Compliance Validation & FOIA Audit Controls

Statutory alignment requires more than accurate text extraction; it demands verifiable processing lineage. Every pipeline execution must generate an immutable audit record containing:

  • Input/Output Hashes: SHA-256 digests of source files and extracted text to satisfy chain-of-custody requirements under 36 CFR § 1236.
  • Confidence Threshold Enforcement: Documents falling below agency-defined confidence floors trigger automatic quarantine and human review workflows, preventing inadvertent FOIA disclosure errors.
  • Redaction Marker Preservation: OCR outputs must retain positional metadata for stamped, handwritten, or pre-redacted regions. Automated redaction tools rely on these coordinates to apply black-box overlays without altering underlying text layers.
  • Retention Policy Tagging: Extracted records inherit metadata tags that dictate archival duration, access classification, and eventual disposition schedules per NARA General Records Schedules.

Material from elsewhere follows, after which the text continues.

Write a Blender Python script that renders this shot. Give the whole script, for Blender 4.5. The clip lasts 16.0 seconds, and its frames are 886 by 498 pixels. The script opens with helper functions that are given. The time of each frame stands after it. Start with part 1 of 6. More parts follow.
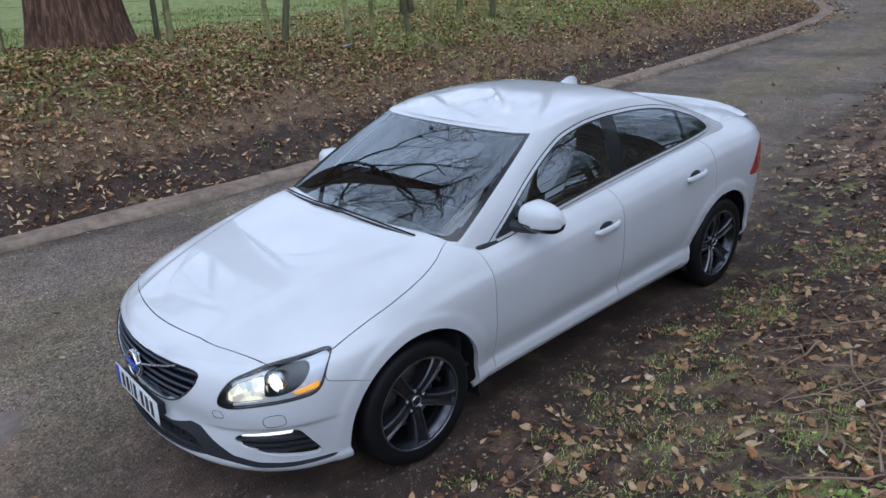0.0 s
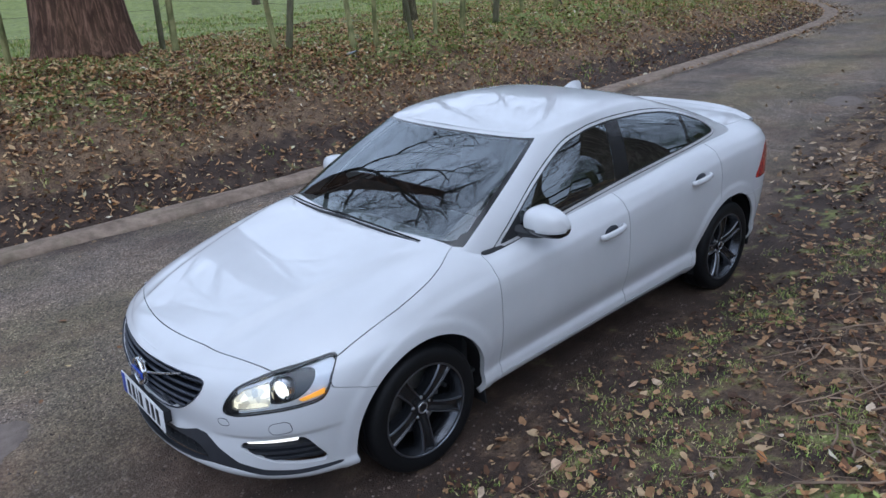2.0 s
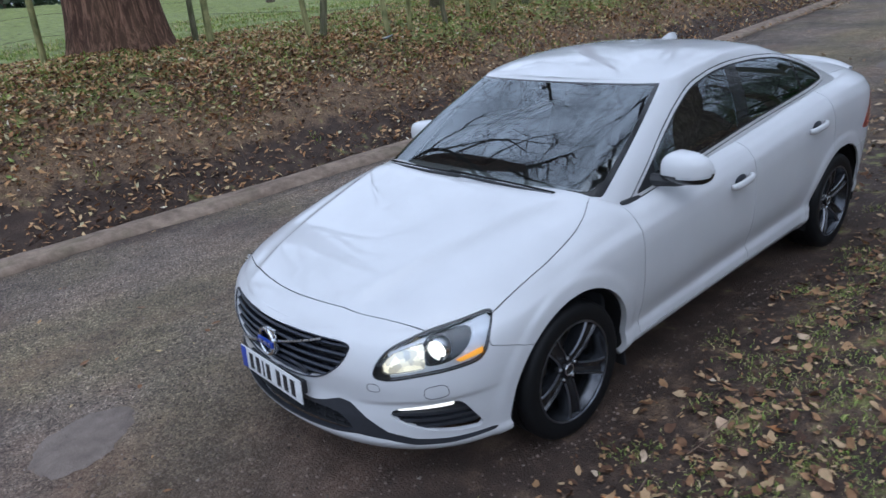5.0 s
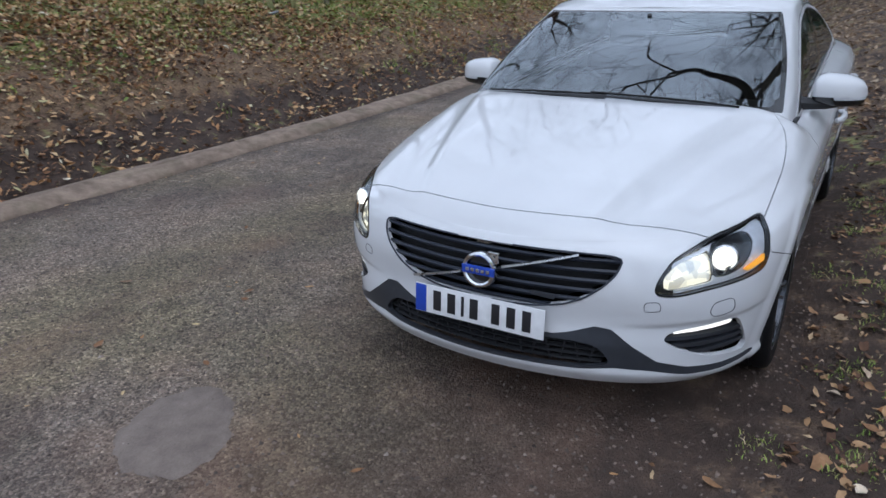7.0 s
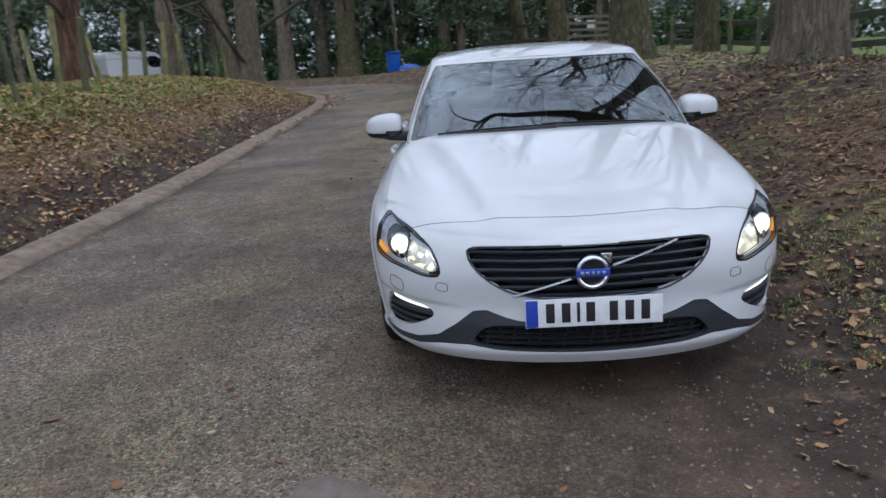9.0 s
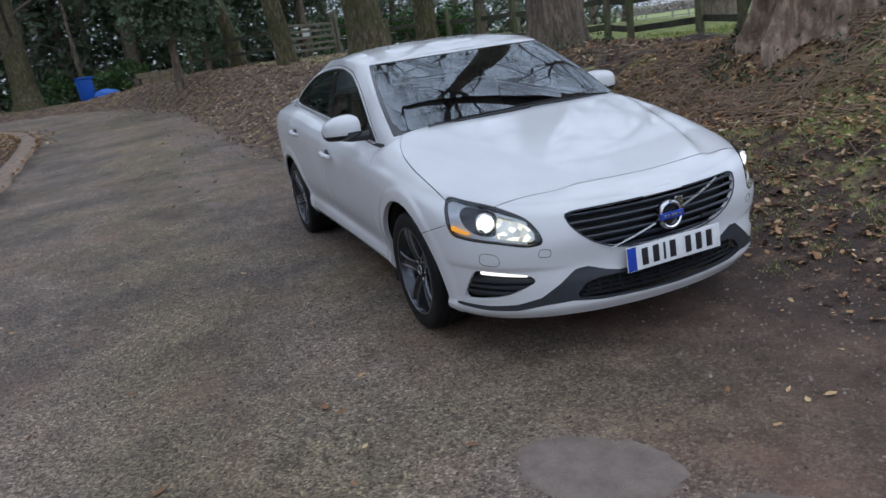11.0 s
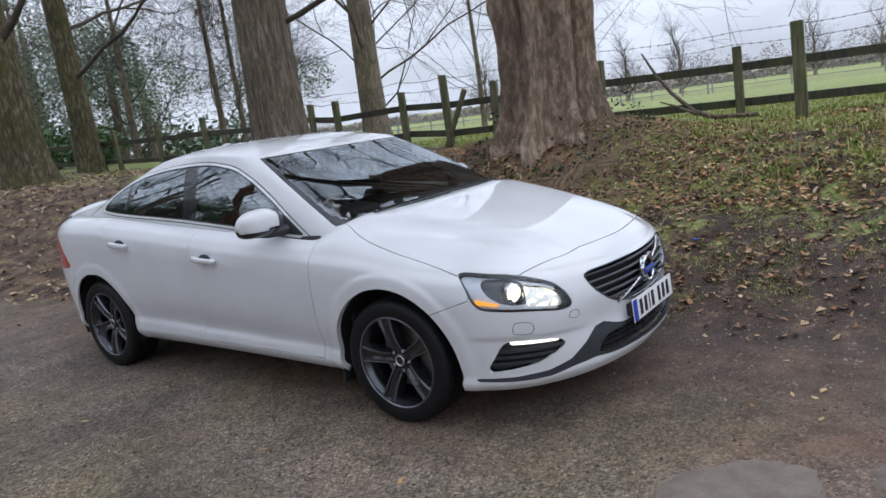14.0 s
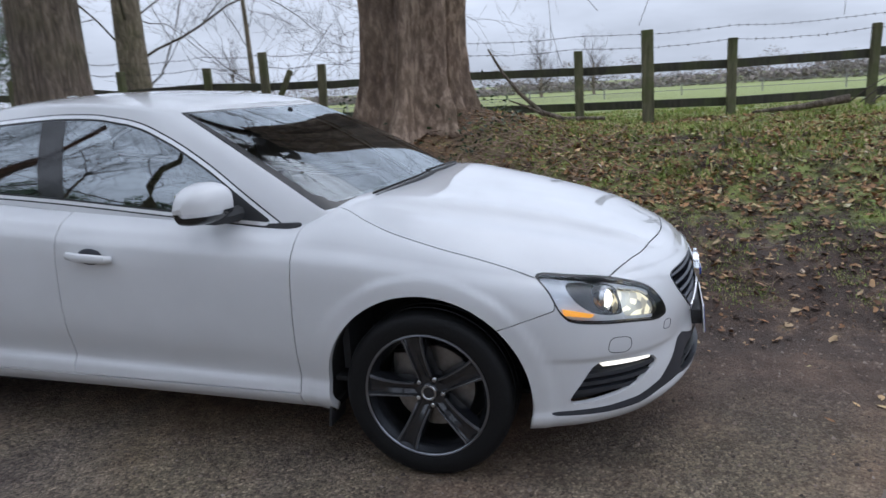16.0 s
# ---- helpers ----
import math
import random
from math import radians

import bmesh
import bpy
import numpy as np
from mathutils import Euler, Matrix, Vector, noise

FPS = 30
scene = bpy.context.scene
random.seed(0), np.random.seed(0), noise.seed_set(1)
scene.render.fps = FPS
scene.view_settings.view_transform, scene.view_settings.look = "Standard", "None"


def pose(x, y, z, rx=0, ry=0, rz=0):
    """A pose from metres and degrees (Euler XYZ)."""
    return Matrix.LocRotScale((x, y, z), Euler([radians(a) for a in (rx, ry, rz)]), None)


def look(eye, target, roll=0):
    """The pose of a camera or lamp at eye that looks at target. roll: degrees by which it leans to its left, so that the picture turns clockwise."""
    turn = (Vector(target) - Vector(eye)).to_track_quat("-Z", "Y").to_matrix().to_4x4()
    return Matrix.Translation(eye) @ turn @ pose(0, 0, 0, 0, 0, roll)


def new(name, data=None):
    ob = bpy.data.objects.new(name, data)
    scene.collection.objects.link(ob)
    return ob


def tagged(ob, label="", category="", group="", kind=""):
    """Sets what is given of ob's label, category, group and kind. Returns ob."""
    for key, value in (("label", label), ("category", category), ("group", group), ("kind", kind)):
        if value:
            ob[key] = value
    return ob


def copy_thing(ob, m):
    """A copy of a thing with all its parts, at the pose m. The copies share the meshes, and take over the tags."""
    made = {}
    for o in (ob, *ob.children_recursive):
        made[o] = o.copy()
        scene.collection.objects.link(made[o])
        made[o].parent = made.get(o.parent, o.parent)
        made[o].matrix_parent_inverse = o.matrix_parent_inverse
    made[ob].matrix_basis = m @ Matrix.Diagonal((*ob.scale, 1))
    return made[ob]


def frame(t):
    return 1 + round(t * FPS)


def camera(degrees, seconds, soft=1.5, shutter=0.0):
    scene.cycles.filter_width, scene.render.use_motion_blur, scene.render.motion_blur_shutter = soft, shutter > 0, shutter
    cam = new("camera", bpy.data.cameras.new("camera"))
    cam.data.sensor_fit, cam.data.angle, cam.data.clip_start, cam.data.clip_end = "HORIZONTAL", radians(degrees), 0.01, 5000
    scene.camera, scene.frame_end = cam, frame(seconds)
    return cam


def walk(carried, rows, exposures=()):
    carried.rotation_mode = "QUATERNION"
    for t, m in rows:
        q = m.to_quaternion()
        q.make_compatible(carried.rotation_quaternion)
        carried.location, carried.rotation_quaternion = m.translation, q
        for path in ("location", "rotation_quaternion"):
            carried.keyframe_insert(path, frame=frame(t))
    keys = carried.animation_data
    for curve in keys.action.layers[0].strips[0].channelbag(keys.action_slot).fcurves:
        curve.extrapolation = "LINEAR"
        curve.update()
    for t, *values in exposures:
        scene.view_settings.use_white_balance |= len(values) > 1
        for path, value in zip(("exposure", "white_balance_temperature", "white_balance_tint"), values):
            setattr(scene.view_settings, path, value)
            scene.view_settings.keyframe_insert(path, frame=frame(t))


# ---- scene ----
cam = camera(63.7, 16.0, shutter=0.3)

PATH = [
    (0, (3.163, 3.155, 2.241), (1.943, 1.752, 1.504), -2.9),
    (0.5, (3.166, 3.158, 2.239), (1.946, 1.75, 1.511), -3.1),
    (1, (3.165, 3.157, 2.24), (1.946, 1.748, 1.513), -3.3),
    (1.5, (3.162, 3.154, 2.239), (1.945, 1.741, 1.516), -3.4),
    (2, (3.158, 3.15, 2.234), (1.944, 1.733, 1.514), -3.5),
    (2.5, (3.157, 3.146, 2.232), (1.947, 1.726, 1.509), -3.4),
    (3, (3.159, 3.151, 2.208), (1.955, 1.729, 1.48), -3.3),
    (3.5, (3.141, 3.151, 2.189), (1.944, 1.727, 1.455), -2.9),
    (4, (3.176, 3.088, 2.149), (1.982, 1.657, 1.425), -3.6),
    (4.5, (3.356, 2.907, 2.101), (2.165, 1.474, 1.375), -5.9),
    (5, (3.528, 2.635, 2.008), (2.327, 1.207, 1.287), -6.0),
    (5.2, (3.578, 2.51, 1.98), (2.372, 1.077, 1.279), -6.7),
    (7.3, (4.548, 0.937, 1.526), (2.867, 0.117, 0.824), 1.0),
    (7.5, (4.628, 0.838, 1.508), (2.893, 0.12, 0.82), 1.7),
    (7.7, (4.692, 0.675, 1.442), (2.912, 0.036, 0.797), -0.1),
    (8, (4.754, 0.412, 1.448), (2.942, -0.148, 0.814), -5.7),
    (8.5, (4.914, 0.005, 1.413), (3.027, -0.402, 0.89), -8.2),
    (8.7, (4.958, -0.175, 1.397), (3.043, -0.455, 0.893), -6.2),
    (10.8, (4.823, -1.894, 1.467), (3.011, -1.263, 0.903), -8.0),
    (11, (4.822, -2.052, 1.479), (3.032, -1.358, 0.918), -8.3),
    (11.5, (4.751, -2.37, 1.502), (3.047, -1.472, 0.963), -9.1),
    (12, (4.589, -2.717, 1.511), (2.945, -1.687, 1.024), -11.4),
    (12.5, (4.52, -3.009, 1.514), (2.976, -1.793, 1.144), -10.4),
    (13, (4.309, -3.152, 1.505), (2.907, -1.779, 1.119), -9.3),
    (13.5, (4.011, -3.256, 1.504), (2.703, -1.796, 1.106), -8.8),
    (14, (3.709, -3.366, 1.493), (2.498, -1.817, 1.123), -7.9),
    (14.5, (3.335, -3.373, 1.456), (2.226, -1.748, 1.096), -7.0),
    (15, (2.934, -3.351, 1.451), (1.876, -1.696, 1.074), -6.2),
    (15.5, (2.575, -3.327, 1.445), (1.721, -1.56, 1.06), -5.0),
    (16, (2.2, -3.191, 1.402), (1.618, -1.326, 0.973), -3.3),
]
walk(cam, [(t, look(eye, target, roll)) for t, eye, target, roll in PATH], [(0, 0.37, 5550, 12), (5.2, 0.34, 5600, 12), (8, 0.35, 5850, 12), (11, 0.26, 5850, 12), (12, 0.24, 5850, 12), (13.5, 0.54, 6200, 13), (15, 0.57, 6100, 13), (16, 0.40, 6050, 13)])

# ---------- light ----------
world = bpy.data.worlds.new("overcast_sky")
scene.world = world
world.use_nodes = True
wn, wl = world.node_tree.nodes, world.node_tree.links
wn.clear()
sky = wn.new("ShaderNodeTexSky")
sky.sky_type, sky.sun_disc = "NISHITA", False
sky.sun_elevation, sky.sun_rotation = radians(65), radians(45)
sky.air_density, sky.dust_density, sky.ozone_density = 1.2, 4.0, 1.0
grey = wn.new("ShaderNodeHueSaturation")
grey.inputs["Saturation"].default_value = 0.22
wl.new(sky.outputs["Color"], grey.inputs["Color"])
tc = wn.new("ShaderNodeTexCoord")
cl = wn.new("ShaderNodeTexNoise")
cl.inputs["Scale"].default_value, cl.inputs["Detail"].default_value, cl.inputs["Roughness"].default_value = 2.2, 5, 0.55
flat = wn.new("ShaderNodeMapping")
flat.inputs["Scale"].default_value = (1.0, 1.0, 3.6)
wl.new(tc.outputs["Generated"], flat.inputs["Vector"])
wl.new(flat.outputs["Vector"], cl.inputs["Vector"])
cr = wn.new("ShaderNodeMapRange")
cr.inputs["From Min"].default_value, cr.inputs["From Max"].default_value = 0.3, 0.7
cr.inputs["To Min"].default_value, cr.inputs["To Max"].default_value = 0.70, 1.20
wl.new(cl.outputs["Fac"], cr.inputs["Value"])
even = wn.new("ShaderNodeMix")
even.data_type = "RGBA"
even.inputs["Factor"].default_value = 0.93
even.inputs[7].default_value = (5.75, 6.25, 7.0, 1)
wl.new(grey.outputs["Color"], even.inputs[6])
sc_ = wn.new("ShaderNodeVectorMath")
sc_.operation = "SCALE"
wl.new(even.outputs[2], sc_.inputs[0])
wl.new(cr.outputs["Result"], sc_.inputs["Scale"])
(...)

Debugging & Observability Paths

Production deployments require structured telemetry to isolate failures across distributed worker pools. Implement the following debugging controls:

  1. Trace-ID Propagation: Inject a UUID at document ingestion and propagate it through all pipeline stages. Correlate logs across OCR workers, metadata indexers, and sync agents.
  2. Structured Logging: Emit JSON-formatted logs with severity levels, engine versions, DPI metrics, and memory usage snapshots. Avoid logging raw PII or unredacted text payloads.
  3. Error Classification Matrix: Categorize failures into recoverable (e.g., temporary engine timeout, corrupted page), non-recoverable (e.g., unsupported format, cryptographic mismatch), and compliance-blocked (e.g., missing classification headers). Route each category to distinct dead-letter queues.
  4. Metrics Dashboarding: Track throughput (pages/sec), fallback activation rate, average confidence scores, and memory peak utilization. Set alert thresholds aligned with SLA commitments for FOIA response timelines.

For authoritative guidance on records management compliance and retention scheduling, consult the NARA Records Management Guidelines. Engine configuration and parameter optimization should reference the official Tesseract OCR Documentation to ensure alignment with current layout analysis algorithms and language model updates.